小児の感染症
1)ノロウィルスについて
  感染性胃腸炎をおこすウィルスの一種です。感染力が強く少量のウィルス(10〜100個)でも感染します
このウィルスは食品の中で増えるのではなく、人の腸の中で増えます。感染後24時間から48時間後に腹痛、嘔吐、下痢、発熱などを発症します。嘔吐は1〜2日でおさまりますが、下痢は4〜5日続くことがあります。ウィルスは便の中に1週間から10日程度排出されます。
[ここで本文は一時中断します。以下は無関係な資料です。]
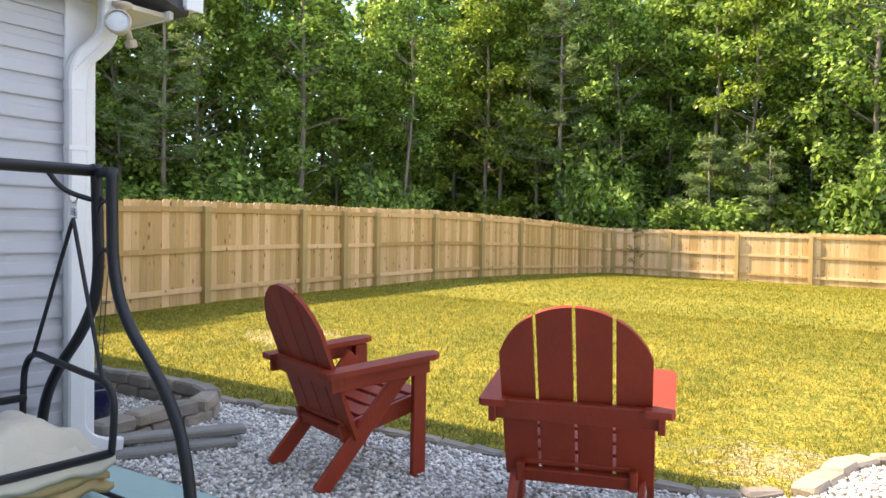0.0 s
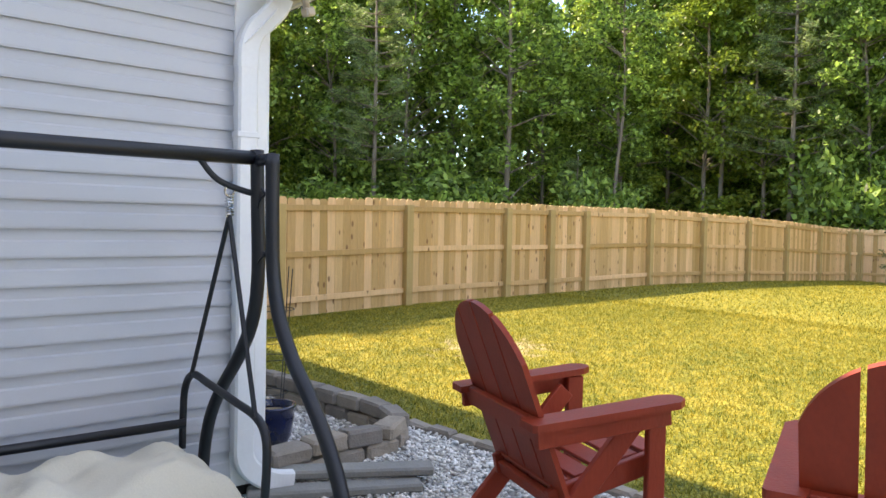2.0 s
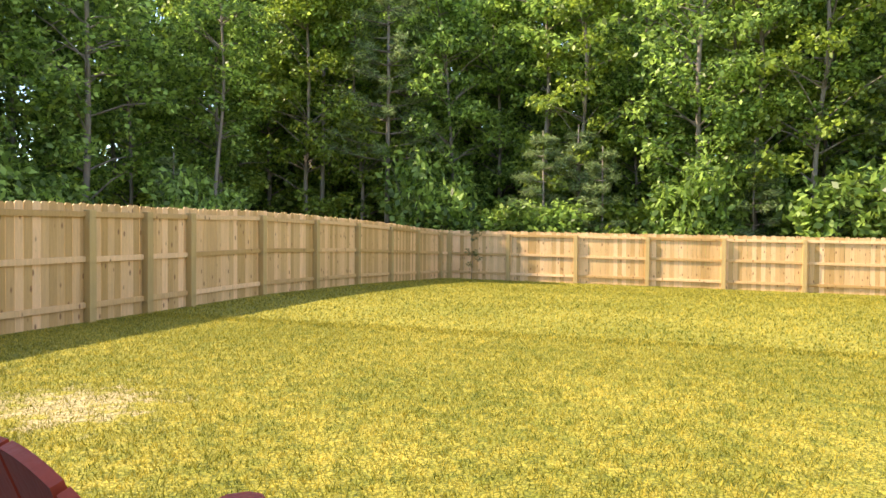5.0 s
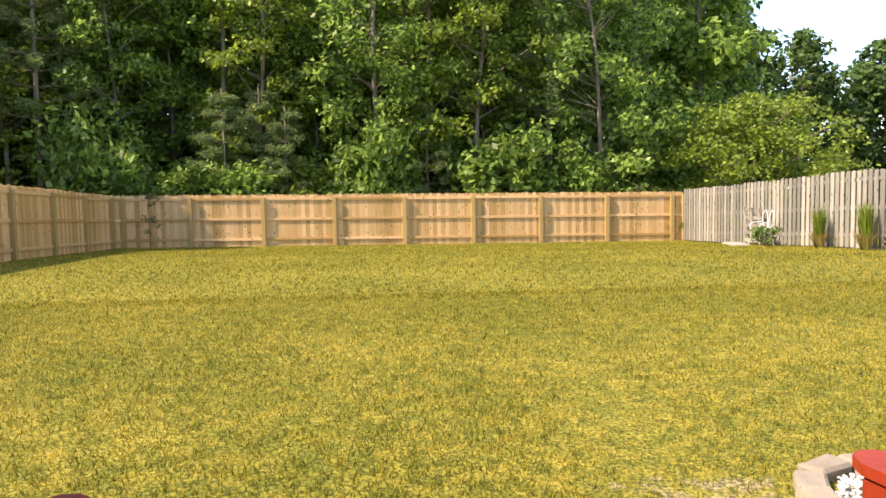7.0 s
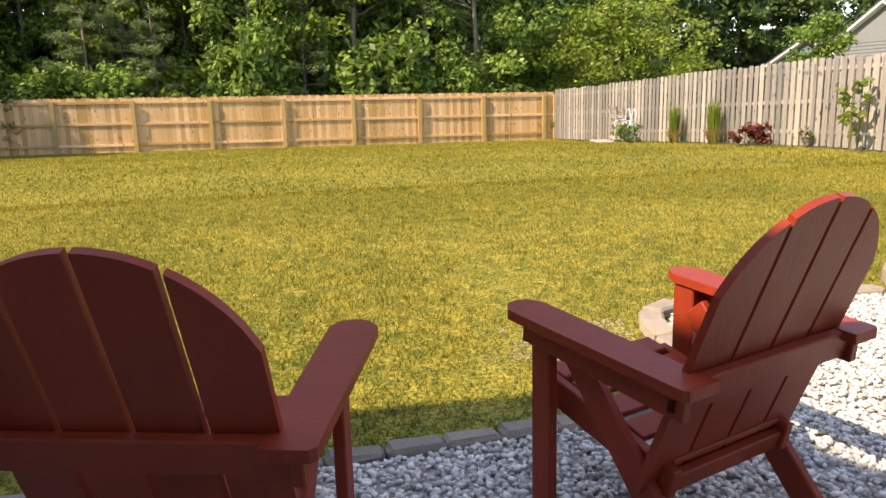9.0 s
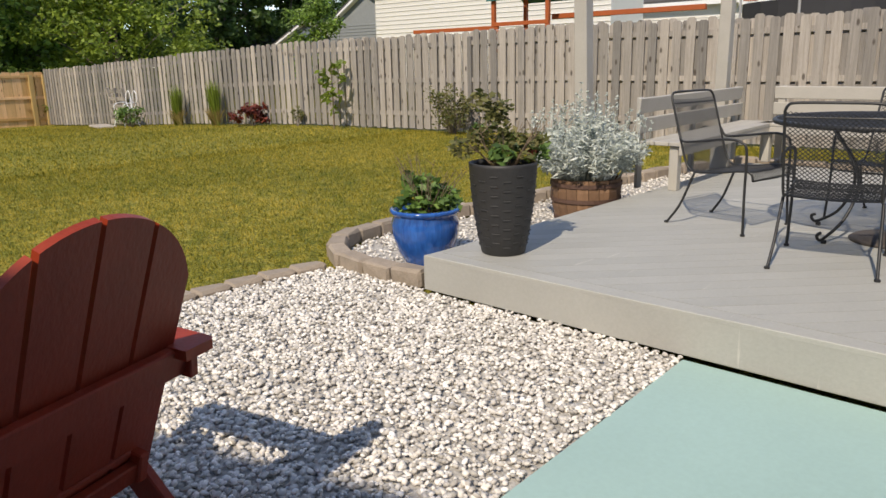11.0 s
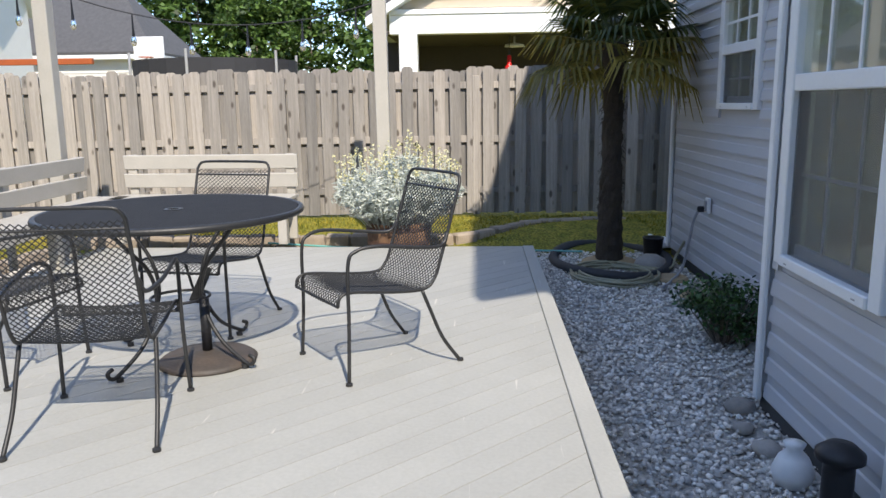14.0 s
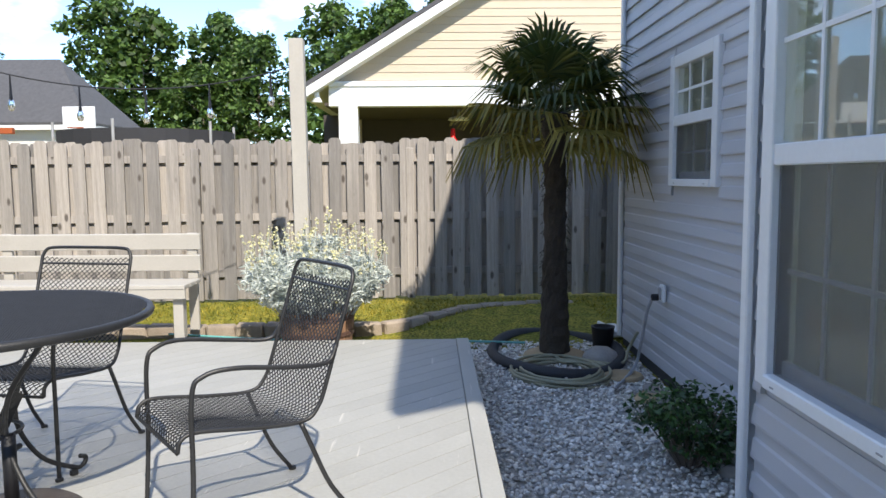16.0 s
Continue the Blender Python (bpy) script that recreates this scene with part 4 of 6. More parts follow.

  ウィルスに汚染された食品、感染した人の便、嘔吐物を介して感染します。嘔吐物がついた衣服などは漂白剤を50倍程度に薄めた液につけ消毒する必要があります。嘔吐物は1mの高さから吐くと2〜3m飛び散ります。広い範囲で消毒してください。

2)ロタウィルスについて
  日本では毎年11月から翌年5月にかけて胃腸炎が流行しますが、その多くはノロウィルスとロタウィルスによるものです。流行期はノロウィルスが先行し、少し遅れて年明けから徐々に増えていきます。
  患者数はノロウィルスの方が多いですが、重症化する率はロタウィルスの方がはるかに高いです。脳症のほか、麻痺性イレウス、腸重積、痙攣などの合併症があります。生後6ヶ月から2歳の乳幼児に多くみられ、5歳までにほとんどの児が感染します。年長児期以降は不顕性感染が多くなりますが、生涯にわたり繰り返し感染します。成人感染のピークは20〜30歳代と50〜60歳代で、児とその世話をする成人間での伝染によるものと思われます。酸臭のある米のとぎ汁のような白色の下痢便が特徴ですが、必ずしもそうではありません。特異的な抗ウィルス薬がないため、下痢による水分と電解質のロスを経口あるいは点滴で補う治療となります。
  ロタウィルスの方がノロウィルスより数段強力な伝染力があります。便1ml中に最大10億個のウィルスが含まれ、0.01ml程度の微量でも下痢便が付着した手で生食料理をすると、1万人を感染させる可能性がある量です。消毒はノロウィルスと同様漂白剤が有効です。